By Albert Meroño (link)
On last October 7th and 8th CEDAR joined the Talk of Europe Creative Camp, in the Nederlands Instituut voor Beeld en Geluid (NISV) in Hilversum. Talk of Europe is a CLARIN project between the VU University Amsterdam, DANS, the Erasmus University Rotterdam and NISV to achieve three goals: 1) translate the European Parliament proceedings into CLARIN standards; 2) to explore how linked data can be exploited by humanities scholars; and 3) to create tools for scholars to analyse linked datasets.
CEDAR joined these days because of our shared interest in the History of Europe and in Semantic Web technologies to publish such History as Linked Open Data. Moreover, the hackathon gave us the opportunity to develop prototypes that help us understand change of meaning over time in both datasets, one of the primary goals of CEDAR.

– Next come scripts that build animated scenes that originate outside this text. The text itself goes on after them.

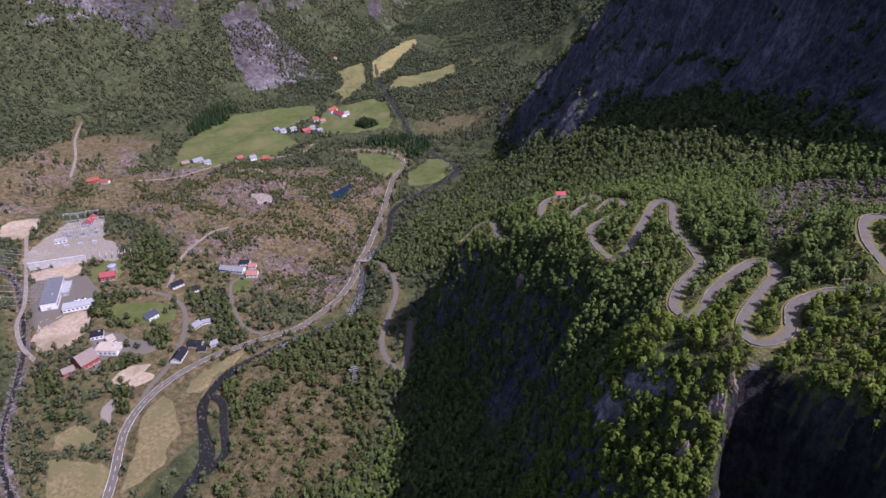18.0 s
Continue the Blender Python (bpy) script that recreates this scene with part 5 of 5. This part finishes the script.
top1, top2 = float(ground_z(-897, 272)) + 21, float(ground_z(-860, 60)) + 21
for k in (-1, 0, 1):
    cable((-897 + 5 * k, 272 + 8 * k, top1), (-640 + 6 * k, 372 + 6 * k, float(ground_z(-640, 372)) + 9), 12)
    cable((-860 + 5 * k, 60 + 8 * k, top2), (-622 + 6 * k, 330 + 6 * k, float(ground_z(-622, 345)) + 12), 14)
    cable((-860 + 5 * k, 60 + 8 * k, top2), (-612 + 6 * k, 318 + 6 * k, float(ground_z(-622, 345)) + 12), 20)
    cable((-640 + 6 * k, 372 + 6 * k, float(ground_z(-640, 372)) + 9), (-480 + 3 * k, 420 + 5 * k, float(ground_z(-480, 420)) + 11), 6, 0.05)


for k in range(12):
    f = k / 11
    cable((-900 + 60 * f, 150 - 230 * f, 235 - 18 * f), (-588 + 26 * f, 318 - 46 * f, float(ground_z(-588 + 26 * f, 318 - 46 * f)) + 10), 30 + 6 * (k % 3))


def twin_pole(x, y, turn, high):
    e = thing("twin_pole", x, y, turn)
    for s in (-1, 1):
        part("pole", beam("pole", (s * 0.8, 0, -0.5), (s * 0.8, 0, high), 0.16, WOODP, 6, 0.7), e)
    part("crossarm", boxes("crossarm", [(0, 0, high - 0.7, 3.4, 0.2, 0.25)], WOODP), e)
    return tagged(e, "grey wooden twin pole with a crossarm", "pole", "twin poles")


for x, y in ((90, 158), (38, 214), (70, 196), (-30, 262)):
    twin_pole(x, y, 30, 8.5)
for x, y in ((101, 194), (103.5, 193), (108, 203), (110.5, 202)):
    e = thing("pillar", x, y, 20)
    part("shaft", boxes("shaft", [(0, 0, -0.5, 0.8, 0.8, 3.2)], WOODP, 0.08), e)
    part("cap", boxes("cap", [(0, 0, 2.7, 1.0, 1.0, 0.35)], CONCRETE), e)
    part("footing", boxes("footing", [(0, 0, -0.6, 1.6, 1.6, 1.0)], CONCRETE), e)
    tagged(e, "old concrete pillar with a square cap in a clearing", "pillar", "concrete pillars")

# ---- rocks ----


def rock_mesh(seed, size=1.0, flat=0.7):
    r = np.random.default_rng(seed)
    bm = bmesh.new()
    bmesh.ops.create_icosphere(bm, subdivisions=2, radius=1.0)
    d = r.normal(size=(7, 3))
    d /= np.linalg.norm(d, axis=1)[:, None]
    cut = 0.55 + 0.35 * r.random(7)
    for vert in bm.verts:
        p = np.array(vert.co)
        for n_, c_ in zip(d, cut):
            k = p @ n_ - c_
            if k > 0:
                p = p - n_ * k * 0.9
        vert.co = Vector(p * [1, 0.8, flat]) * size
    me = bpy.data.meshes.new("boulder")
    bm.to_mesh(me)
    bm.free()
    me.materials.append(BOULDER)
    return me


ROCKS = [rock_mesh(s) for s in range(6)]


def boulders(name, pos, size, label, mat=BOULDER):
    shapes = []
    for s in range(5):
        r = np.random.default_rng(s + 300)
        v = r.normal(size=(8, 3))
        c = np.array([[-1, -1, -1], [1, -1, -1], [1, 1, -1], [-1, 1, -1], [-.7, -.7, 1], [.7, -.7, 1], [.7, .7, 1], [-.7, .7, 1]]) * [0.6, 0.5, 0.4] + v * 0.16
        shapes.append(c[[[0, 1, 5, 4], [1, 2, 6, 5], [2, 3, 7, 6], [3, 0, 4, 7], [4, 5, 6, 7]]])
    tagged(scatter(name, shapes, pos, size, 1.0, mat), label, "rocks", kind="stuff")


SCREE2 = [(87, 238), (100, 226), (108, 223), (104, 202), (96, 188), (91, 203), (82, 231)]
pts = []
for poly, n in ((SCREE, 2100), (SCREE2, 480)):
    q = np.array(poly)
    xy = RNG.uniform(q.min(0), q.max(0), (n * 2, 2))
    xy = xy[inside(xy[:, 0], xy[:, 1], poly)][:n]
    xy = xy[near_line(xy[:, 0], xy[:, 1], HAIRPINS)[0] > 4]
    pts.append(np.c_[xy, ground_z(xy[:, 0], xy[:, 1]) + 0.2])
pts = np.vstack(pts)
boulders("scree", pts, RNG.uniform(0.6, 2.5, len(pts)) ** 1.2, "grey broken boulders of the rockfall between the trees")
k = RNG.integers(0, len(RIVER), 2600)
k = k[(RIVER[k, 1] > 40) & (RIVER[k, 1] < 1100)]
k = k[(RIVER[k, 1] > 300) | (RNG.random(len(k)) < 0.8)]
rp = RIVER[k] + np.c_[RNG.normal(0, 4.2, (len(k), 2)), np.full(len(k), -1.4)]
boulders("river_stones", rp, RNG.uniform(0.4, 1.7, len(k)), "grey stones and boulders in the river bed")
k = RNG.integers(0, len(STREAM), 3400)
rp = STREAM[k] + np.c_[RNG.normal(0, 2.9, (len(k), 2)), np.full(len(k), -1.0)]
boulders("stream_stones", rp, RNG.uniform(0.4, 1.8, len(k)), "pale grey stones in the stream gully", STREAMROCK)


mp = np.vstack([sow(5200, (-840, 380, -290, 700), lambda x, y: inside(x, y, MOOR) * smooth(fbm(x, y, 30, 3, 119), -0.3, 0.5), 2.0),
                sow(500, (-1010, -250, -480, 440), lambda x, y: inside(x, y, HILL) * smooth(fbm(x, y, 40, 3, 120), 0.0, 0.6), 2.0)])
boulders("moor_rocks", mp - [0, 0, 0.2], RNG.uniform(0.6, 2.6, len(mp)), "pale mauve rock outcrops in the heath", MOORROCK)


def boulder(x, y, sx_, sy_, sz_, seed, turn=0, label="large grey boulder beside the road"):
    ob = new("boulder", ROCKS[seed % 6])
    ob.matrix_basis = pose(x, y, float(ground_z(x, y)) + sz_ * 0.25, 0, 0, turn) @ Matrix.Diagonal((sx_, sy_, sz_, 1))
    return tagged(ob, label, "boulder", "boulders")


boulder(65, 259, 4.5, 3.2, 3.2, 1, 30)
boulder(30, 197, 2.6, 2.2, 2.2, 3, 50)
boulder(60, 214, 3.0, 2.0, 2.0, 4, 20)
for k in range(40):
    p = pts[(k * 37) % len(pts)]
    boulder(p[0], p[1], *(RNG.uniform(1.0, 2.4, 3)), k, RNG.uniform(0, 360), "grey angular boulder in the rockfall")


def pinnacle(x, y, top, width, seed, label):
    high = top - float(ground_z(x, y))
    r = np.random.default_rng(seed)
    rings, sides = 9, 9
    v, f = [], []
    for j in range(rings):
        h_ = j / (rings - 1)
        for i in range(sides):
            a_ = 6.2832 * i / sides
            w = width * (1 - 0.6 * h_ ** 1.6) * (0.6 + 0.8 * r.random())
            v.append((w * math.cos(a_) + h_ * 1.2, 0.7 * w * math.sin(a_), -3 + (high + 3) * h_ + r.normal(0, 0.4)))
    for j in range(rings - 1):
        f += [(j * sides + i, j * sides + (i + 1) % sides, (j + 1) * sides + (i + 1) % sides, (j + 1) * sides + i) for i in range(sides)]
    f.append(tuple(range((rings - 1) * sides, rings * sides)))
    ob = new("rock_pinnacle", solid("rock_pinnacle", v, f, BOULDER))
    ob.matrix_basis = pose(x, y, float(ground_z(x, y)), 0, 0, 20)
    return tagged(ob, label, "rock")


pinnacle(130, 352, float(ground_z(130, 352)) + 21, 4.4, 5, "leaning grey rock pinnacle at the cliff foot")


def crag(x, y, wide, deep, high, seed, label, sink=0.35, mat=CRAG):
    """A blocky outcrop of fractured rock standing out of the slope."""
    r = np.random.default_rng(seed)
    bm = bmesh.new()
    bmesh.ops.create_icosphere(bm, subdivisions=4, radius=1.0)
    d = r.normal(size=(22, 3))
    d[:, 2] *= 0.45
    d /= np.linalg.norm(d, axis=1)[:, None]
    cut = 0.5 + 0.35 * r.random(22)
    for vert in bm.verts:
        p = np.array(vert.co)
        for n_, c_ in zip(d, cut):
            k = p @ n_ - c_
            if k > 0:
                p = p - n_ * k * 0.95
        p = p * (1 + 0.05 * r.normal())
        vert.co = Vector(p * [wide, deep, high])
    me = bpy.data.meshes.new("crag")
    bm.to_mesh(me)
    bm.free()
    me.materials.append(mat)
    ob = new("crag", me)
    ob.matrix_basis = pose(x, y, float(ground_z(x, y)) - sink * high, 0, 0, 40 * seed)
    return tagged(ob, label, "crag", "rock crags")


crag(-104, 318, 7, 5, 9, 1, "pink-grey rock outcrop on the wooded face of the spur")
crag(8, 171, 5, 5, 15, 2, "pale brown rock buttress beside the gully")
crag(3, 160, 4, 4, 14, 3, "pale brown rock buttress beside the gully")
crag(11, 178, 3.5, 3, 7, 4, "pale brown rock buttress beside the gully")
crag(56, 168, 5, 4, 5, 5, "grey rock lip on the edge of the gully")
crag(-34, 214, 5, 4, 9, 6, "grey rock outcrop among the birches")
crag(164, 343, 5, 5, 13, 7, "grey rock tower at the foot of the cliff", mat=BOULDER)
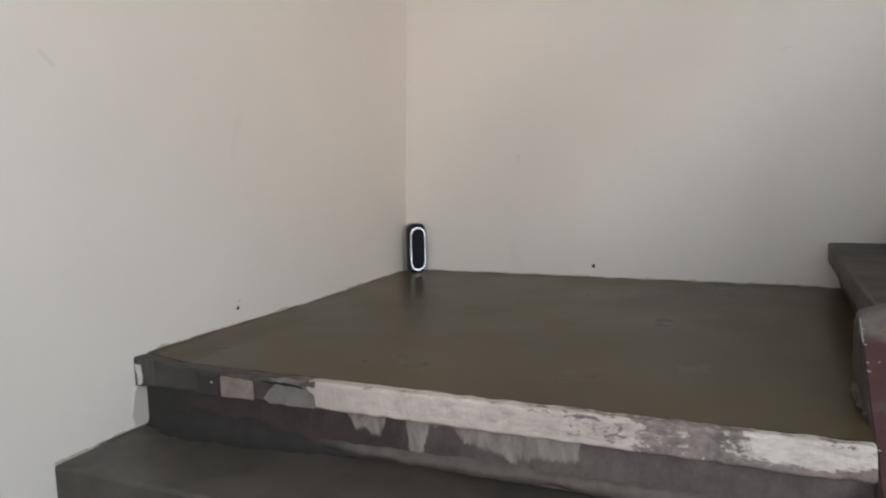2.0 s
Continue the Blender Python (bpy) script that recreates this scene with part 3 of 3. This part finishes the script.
def foot_smear(length, put, seed, low=0.001, high=0.010):
    """A ragged band of dirty cement wiped on the foot of a wall; put turns (along, height, out) into a place."""
    b = bmesh.new()
    n = int(length / 0.006)
    rows = []
    for i in range(n + 1):
        u = length * i / n
        f = 0.5 + 0.7 * noise.noise(Vector((u * 6, seed, 0))) + 0.5 * noise.noise(Vector((u * 24, seed, 4))) + 0.5 * noise.noise(Vector((u * 80, seed, 8)))
        h = low + (high - low) * max(0.0, f) ** 1.5
        rows.append([b.verts.new(put(u, z, o)) for z, o in ((-0.004, 0.0009), (h, 0.0009), (h + 0.001, -0.001))])
    for p, q in zip(rows, rows[1:]):
        b.faces.new((p[0], q[0], q[1], p[1]))
        b.faces.new((p[1], q[1], q[2], p[2]))
    return b


part("cement_smear", foot_smear(1.62, lambda u, z, o: (0.03 + u, -o, z), 3), SMEAR, wall_back, "dirty pinkish cement smear along the floor")
part("cement_smear", foot_smear(1.49, lambda u, z, o: (o, -0.03 - u, z + 0.013 * step01((u - 0.67) / 0.8)), 9), SMEAR, wall_left, "dirty pinkish cement smear along the floor")
part("cement_smear", foot_smear(0.24, lambda u, z, o: (o, LAND_Y - 0.02 - u, z - RISE), 15), SMEAR, wall_left, "dirty pinkish cement smear along the step")


def skirt_line(name, points, across, parent, seed):
    """A thin uneven line of cement and grime where floor and wall meet."""
    b = tube(points, 0.0028, 8)
    for v in b.verts:
        v.co += Vector(across) * (0.003 * noise.noise(v.co * 14 + Vector((seed, 0, 0)))) + Vector((0, 0, 0.0035 * noise.noise(v.co * 11 + Vector((0, seed, 0)))))
    return part(name, b, GRIME, parent, "uneven line of grime and cement along the wall")


skirt_line("grime_line", [(0.02 + 0.03 * i, 0.001, 0.0) for i in range(56)], (0, 1, 0), wall_back, 2)
skirt_line("grime_line", [(-0.001, -0.02 - 0.03 * i, 0.013 * step01((0.03 * i - 0.68) / 0.8)) for i in range(51)], (1, 0, 0), wall_left, 5)
skirt_line("grime_line", [(-0.001, LAND_Y - 0.03 * i, -RISE) for i in range(9)], (1, 0, 0), wall_left, 7)


for name, shape, m, wall in (("scuff", ((-1.775, 0.745), (-1.765, 0.75), (-1.735, 0.715), (-1.745, 0.712)), pose(0.0200, 0, 0, 0, 0, 90), wall_left),
                             ("scuff", ((0.515, 0.50), (0.535, 0.505), (0.53, 0.47), (0.518, 0.465)), pose(0, 0, 0), wall_back),
                             ("scuff", ((1.485, 0.845), (1.535, 0.858), (1.532, 0.852), (1.49, 0.838)), pose(0, 0, 0), wall_back),
                             ("scuff", ((1.755, 0.275), (1.768, 0.287), (1.770, 0.279), (1.76, 0.272)), pose(0, 0, 0), wall_back)):
    part(name, blob(shape, 0.0004, m, 0.004, 12), SCUFF, wall, "faint grey scuff on the plaster")


# ---- portable speaker in the corner ----
def stadium(w, h, n=14):
    r, pts = w / 2, []
    for cz, a0 in ((h / 2 - r, 0.0), (-h / 2 + r, math.pi)):
        for k in range(n + 1):
            a = a0 + math.pi * k / n
            pts.append((r * math.cos(a), cz + r * math.sin(a)))
    return pts


def round_rect(w, h, r, n=8):
    pts = []
    for cx, cz, a0 in ((w / 2 - r, h / 2 - r, 0), (-w / 2 + r, h / 2 - r, 90), (-w / 2 + r, -h / 2 + r, 180), (w / 2 - r, -h / 2 + r, 270)):
        for k in range(n + 1):
            a = radians(a0 + 90 * k / n)
            pts.append((cx + r * math.cos(a), cz + r * math.sin(a)))
    return pts


def loft(sections):
    """Join outlines of equal length, each with its depth, into a closed body; front at the lowest y."""
    b = bmesh.new()
    rings = [[b.verts.new((x, y, z)) for x, z in pts] for pts, y in sections]
    n = len(rings[0])
    for a, c in zip(rings, rings[1:]):
        for i in range(n):
            b.faces.new((a[i], a[(i + 1) % n], c[(i + 1) % n], c[i]))
    b.faces.new(rings[0])
    b.faces.new(rings[-1][::-1])
    return b


SW, SH, SD = 0.080, 0.213, 0.048
speaker = empty("portable_speaker", (0.069, -0.051, 0.0))
speaker.rotation_euler = (0, 0, radians(46))
tagged(speaker, "black portable speaker with glowing oval ring standing in the corner", "speaker")
bpy.context.view_layer.update()
lift = Matrix.Translation((0, 0, SH / 2 + 0.001))
b = loft(((round_rect(SW - 0.008, SH - 0.008, 0.024), -SD / 2), (round_rect(SW - 0.002, SH - 0.002, 0.027), -SD / 2 + 0.003),
          (round_rect(SW, SH, 0.028), -SD / 2 + 0.008), (round_rect(SW, SH, 0.028), SD / 2 - 0.016), (round_rect(SW - 0.026, SH - 0.02, 0.022), SD / 2)))
b.transform(lift)
part("body", b, BLACK, speaker)
outer, inner = stadium(0.0650, 0.187), stadium(0.0630, 0.181)
b = bmesh.new()
rings = []
for pts, y in ((outer, -SD / 2 + 0.001), (outer, -SD / 2 - 0.002), (inner, -SD / 2 - 0.002), (inner, -SD / 2 + 0.001)):
    rings.append([b.verts.new((x, y, z)) for x, z in pts])
n = len(outer)
for a, c in zip(rings, rings[1:] + rings[:1]):
    for i in range(n):
        b.faces.new((a[i], a[(i + 1) % n], c[(i + 1) % n], c[i]))
b.transform(lift @ Matrix.Translation((0.002, 0, -0.004)))
part("light_ring", b, RING, speaker, "thin glowing oval light ring")
b = loft(((stadium(0.055, 0.175), -SD / 2 - 0.0022), (stadium(0.061, 0.182), -SD / 2 - 0.0005), (stadium(0.061, 0.182), -SD / 2 + 0.001)))
b.transform(lift @ Matrix.Translation((0.002, 0, -0.004)))
grille = part("grille", b, GRILLE, speaker, "black mesh grille")
for z in (-0.070, 0.062):
    b = tube(((-SW / 2 + 0.002, -0.010, z), (-SW / 2 - 0.0015, -0.010, z)), 0.003, 10)
    b.transform(lift)
    part("screw", b, SCREW, speaker, "small shiny screw")
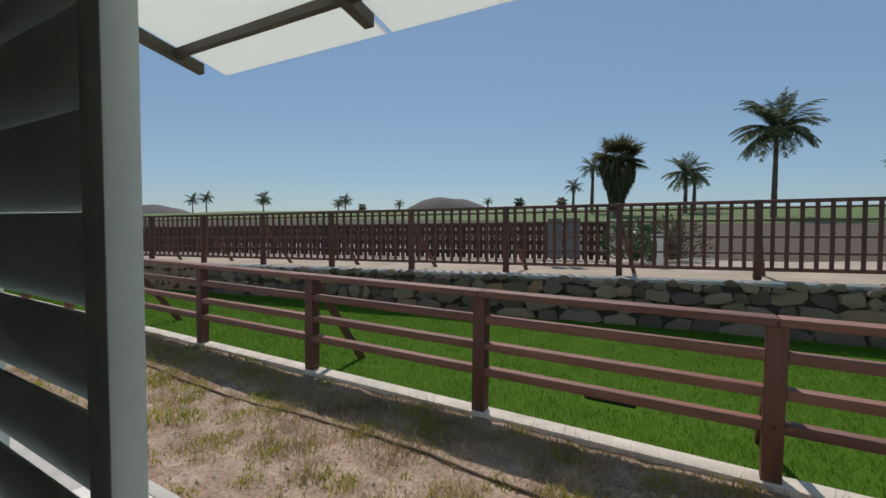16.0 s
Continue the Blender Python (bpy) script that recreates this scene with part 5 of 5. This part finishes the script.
lay(floor, TILE_ME, XL, XD, -0.6, YB, 2.572, 5.30, PITCH, 0.0, TILE, GAP)
bm = bmesh.new()
box(bm, -0.2225, 0.2225, -0.2225, 0.2225, 0.0, 0.004)
TERR_ME = finish("tile", bm, TERRT)
lay(terr, TERR_ME, 0.2, 6.0, YB + 0.33, 9.80, 0.2, YB + 0.33, 0.45, 0.001, TERRT, GAP)

# ---- grass: many small blades ----
rs = np.random.RandomState(3)


def blades(name, n, x0, x1, y0, y1, zf, h0, h1, w, material, label, dens=None):
    x, y = rs.uniform(x0, x1, n * 3), rs.uniform(y0, y1, n * 3)
    if dens is not None:
        keep = np.array([dens(a, b) for a, b in zip(x, y)]) > rs.uniform(0, 1, n * 3)
        x, y = x[keep], y[keep]
    x, y = x[:n], y[:n]
    n = len(x)
    z = np.array([zf(a, b) for a, b in zip(x, y)]) - 0.004
    h, a = rs.uniform(h0, h1, n), rs.uniform(0, np.pi, n)
    dx, dy = np.cos(a) * w, np.sin(a) * w
    lx, ly = rs.normal(0, 0.4, n) * h, rs.normal(0, 0.4, n) * h
    v = np.stack([np.stack([x - dx, y - dy, z], 1), np.stack([x + dx, y + dy, z], 1), np.stack([x + lx, y + ly, z + h], 1)], 1).reshape(-1, 3)
    me = bpy.data.meshes.new(name)
    me.vertices.add(3 * n)
    me.loops.add(3 * n)
    me.polygons.add(n)
    me.vertices.foreach_set("co", v.ravel())
    me.loops.foreach_set("vertex_index", np.arange(3 * n))
    me.polygons.foreach_set("loop_start", np.arange(0, 3 * n, 3))
    me.update(calc_edges=True)
    me.materials.append(material)
    tagged(new(name, me), label, "grass", kind="stuff")


blades("lawn_grass", 95000, -6.5, 8.0, 11.77, 15.9, lawn_z, 0.02, 0.05, 0.0035, BLADE, "short bright green lawn grass", lambda x, y: 0.0 if 2.17 < x < 2.64 and 12.47 < y < 12.84 else 1.0)
blades("lawn_grass", 40000, -16, -6.5, 11.77, 15.2, lawn_z, 0.025, 0.055, 0.006, BLADE, "short bright green lawn grass further off")


def clump(x, y, seed, f):
    """Tufts: high near scattered centres, nothing between them."""
    i, j = math.floor(x * f), math.floor(y * f)
    best = 9.0
    for a in (i - 1, i, i + 1):
        for b in (j - 1, j, j + 1):
            c = noise.cell_vector((a + 0.5, b + 0.5, seed))
            if c.z > 0.25:
                best = min(best, math.hypot(x * f - a - c.x, y * f - b - c.y) / (0.25 + 0.3 * c.z))
    return max(0.0, 1.0 - best)


def weed(x, y):
    p = noise.noise((x * 1.1, y * 1.4, 8.0)) + 0.5 * noise.noise((x * 3, y * 3, 3.0))
    verge = max(0.0, 1 - abs(y - 11.38) / 0.3) * (0.45 + 0.5 * noise.noise((x * 2, 0, 4.0)))
    return max(0.0, p * 0.8 - 0.15) + verge + 0.5 * clump(x, y, 3.0, 2.0)


def green(x, y):
    return clump(x, y, 7.0, 2.4) + 0.4 * clump(x, y, 17.0, 5.0) * (y < 11.2)


blades("dry_weeds", 70000, -7, 4.5, 9.9, 11.6, sand_z, 0.015, 0.065, 0.0036, DRYG, "sparse straw-coloured dry grass on the sand", weed)
blades("dry_stalks", 900, -7, 4.5, 10.9, 11.58, sand_z, 0.10, 0.24, 0.002, DRYG, "thin dry grass stalks by the kerb", weed)
blades("green_weeds", 30000, -7, 4.5, 9.9, 11.6, sand_z, 0.015, 0.065, 0.0045, WEEDG, "low yellow-green weed tufts on the sand", green)
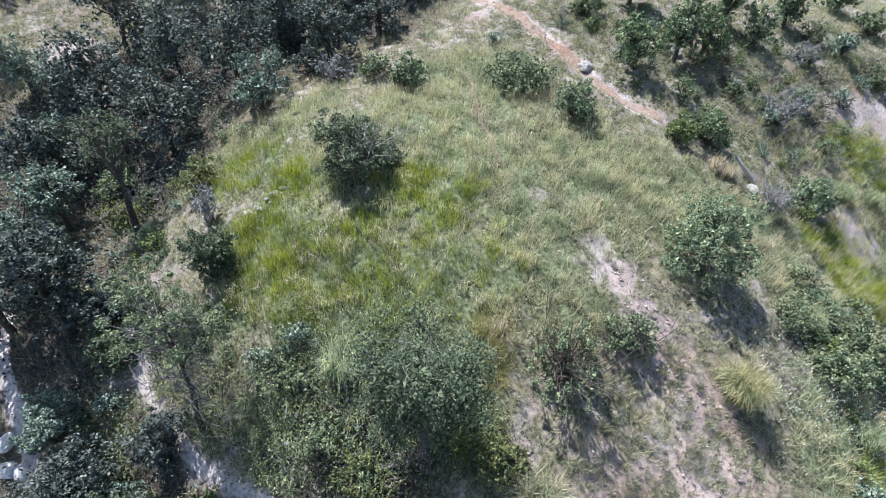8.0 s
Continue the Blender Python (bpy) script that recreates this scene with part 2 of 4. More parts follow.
def smooth(x, y):
    z = 1.2 + 14 * np.tanh((y - 8) / 35)
    for j, row in enumerate(SWELLS):
        for i, high in enumerate(row):
            z = z + high * np.exp(-((x + 31.5 - 7.5 * i) ** 2 + (y - 2 - 7.5 * j) ** 2) / 84.5)
    z = z - 1.1 * np.exp(-((x + 25.2) ** 2 + (y - 25) ** 2) / 11)
    far = np.clip((np.hypot(x + 10, y - 15) - 60) / 200, 0, 1)
    return z + far * 18 * np.sin(x / 90 + 1) * np.sin(y / 120 + 0.4)


def ground(x, y, far=None):
    """The height of the ground: swells, small lumps, and trails worn a little into it."""
    x, y = np.asarray(x, float), np.asarray(y, float)
    z = smooth(x, y)
    for length, high, turn, phase in WAVES:
        z = z + 0.5 * high * np.sin(6.283 / length * (x * math.cos(turn) + y * math.sin(turn)) + phase)
    far = to_trail(x, y) if far is None else far
    return z - 0.07 / (1 + np.exp(np.clip(far * 9, -40, 40)))


def blobs(x, y, places):
    """1 inside the round patches (x, y, radius), fading out at their edges."""
    got = np.zeros(np.shape(x))
    for px, py, r in places:
        got = np.maximum(got, np.exp(-((((x - px) ** 2 + (y - py) ** 2) / (r * r)) ** 2)))
    return got


WORN = [(-11.4, 21.75, 0.35), (-12.85, 28.6, 0.3), (-12.2, 33.6, 0.5)]
BARE = WORN + [(-4.2, 4.6, 1.9), (-5.9, 6.2, 1.6), (-3.2, 5.2, 1.3), (-8.2, 8.6, 1.3), (-9.2, 10.4, 1.1), (-6.8, 9.4, 1.0), (-8.9, 11.6, 1.5), (-8.6, 13.2, 1.5), (-10.0, 13.0, 1.3), (-8.3, 14.7, 1.1),
        (-10.3, 14.6, 0.9), (-8.0, 16.4, 0.8), (-8.5, 17.4, 0.65), (-9.0, 18.2, 0.6), (-9.6, 19.3, 0.5), (-9.9, 20.3, 0.4), (-4.6, 10.3, 1.2), (-3.0, 10.6, 0.9), (2.0, 24.2, 1.3), (5.0, 29.8, 1.5), (3.7, 29.5, 1.0), (3.5, 6.7, 1.2), (4.6, 7.8, 0.8), (-0.9, 11.8, 0.5), (7.3, 13.9, 0.9), (7.5, 20.7, 0.7), (-32.0, 35.7, 1.3)]
YELLOW = [(-1.0, 23.0, 0.7), (0.35, 23.2, 0.8), (1.3, 22.0, 0.9), (2.7, 21.1, 0.9), (3.9, 20.9, 0.8), (3.0, 20.4, 0.6), (4.2, 28.2, 1.0), (-18.6, 23.0, 0.8), (-19.6, 21.2, 0.9), (-18.6, 21.6, 1.2), (-19.2, 19.6, 0.9), (-15.4, 19.2, 1.2), (-18.2, 20.2, 1.5), (-17.3, 19.2, 1.2), (-20.2, 24.2, 1.2), (-16.2, 20.0, 1.3), (-13.6, 16.3, 0.9), (-0.2, 22.0, 1.0), (1.6, 22.6, 1.1), (3.7, 27.7, 1.4), (2.4, 21.2, 0.8), (-14.6, 21.5, 1.5)]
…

To this end, we developed two small snippets. The first is a straightforward use of SPARQL to (roughly) determine the varying importance of topics (i.e. titles in agenda items of parliament debates, see data model). Source code and resulting data are available here. On a per-year basis users can explore how discussed issues in Europe fluctuated across years. Interestingly, some of these topics developed in such a way that they were split into other subtopics, increasing the level of concretion in their content. That made us think that, content-wise, these debates actually contain multiple layers of discourse.
To corroborate such hypothesis, we wrote another small tool exploiting David Blei‘s Latent Dirichlet Allocation (LDA). To make things easier, we condensed about 100 lines of code of the gensim Python library in a one-line, command-line executable that makes the analysis of topics in corpora easier (available here). Repeated experiments over various SPARQL resultsets against the transcribed speeches revealed that, at least, for each title agenda items contain two layers of discourse: discussion about the domain itself (e.g. human rights), and another more focused on administration, transactions and the operational level (this is, technical stuff that needs to be discussed along, independently of the topic).
Overall two days of great profit, interesting insight in a fundamental application of Linked Data (namely, how it can help us improve our interaction with the government and policy makers) and useful networking.